SHORT TASK: Copy out all lines with the word "part" in them.

□ □ □ □

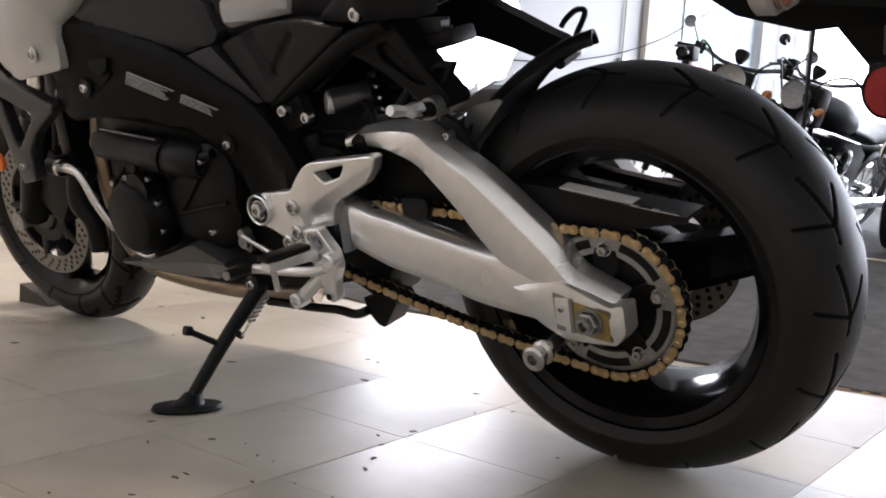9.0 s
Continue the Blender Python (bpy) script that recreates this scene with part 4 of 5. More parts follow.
PU = [(0.91, 0.749), (0.865, 0.72), (0.809, 0.683), (0.754, 0.668), (0.703, 0.678), (0.659, 0.689), (0.649, 0.707), (0.658, 0.727), (0.662, 0.752), (0.703, 0.785), (0.743, 0.813), (0.764, 0.836), (0.802, 0.837), (0.87, 0.79)]
part("tank_side_panel", panel(PU, pu_x, 0.05, 0.004, 0.006, 0.014), GREY, tank, "dark grey satin tank side panel")
part("tank_side_panel", mirrored(panel(PU, pu_x, 0.05, 0.006, 0.01, 0.04)), GREY, tank, "dark grey satin tank side panel")
PL = [(0.75, 0.663), (0.703, 0.674), (0.659, 0.686), (0.573, 0.593), (0.587, 0.59), (0.638, 0.608), (0.699, 0.634)]
part("lower_side_panel", panel(PL, lambda y, z: -0.169 - 0.2 * (y - 0.57), 0.03, 0.003, 0.005, 0.03), GREY, tank, "dark grey lower side panel")


SHEDGE = [(0.941, 0.664), (0.938, 0.706), (0.931, 0.741), (0.902, 0.761), (0.868, 0.786), (0.826, 0.818), (0.77, 0.862), (0.71, 0.891)]


def sh_x(y, z):
    rear = float(np.interp(y, (0.68, 0.77, 0.826, 0.868, 0.902, 0.931, 0.941), (-0.192, -0.225, -0.246, -0.269, -0.278, -0.285, -0.292)))
    out = sum(float(np.interp(z + d, (0.66, 0.70, 0.735, 0.80, 0.85, 0.88, 0.905, 0.925, 0.945, 0.97), (-0.315, -0.332, -0.338, -0.338, -0.32, -0.297, -0.255, -0.215, -0.165, -0.1))) for d in (-0.015, -0.008, 0, 0.008, 0.015)) / 5
    out += 2.7 * max(0, y - 1.1) ** 2 + 0.42 * max(0, 0.93 - y)
    f = max(0, min(1, edge_distance(y, z, SHEDGE + SHEDGE[::-1]) / 0.085))
    return rear + (out - rear) * math.sin(f * math.pi / 2)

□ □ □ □

EXERCISE OUTPUT:
Continue the Blender Python (bpy) script that recreates this scene with part 4 of 5. More parts follow.
part("tank_side_panel", panel(PU, pu_x, 0.05, 0.004, 0.006, 0.014), GREY, tank, "dark grey satin tank side panel")
part("tank_side_panel", mirrored(panel(PU, pu_x, 0.05, 0.006, 0.01, 0.04)), GREY, tank, "dark grey satin tank side panel")
part("lower_side_panel", panel(PL, lambda y, z: -0.169 - 0.2 * (y - 0.57), 0.03, 0.003, 0.005, 0.03), GREY, tank, "dark grey lower side panel")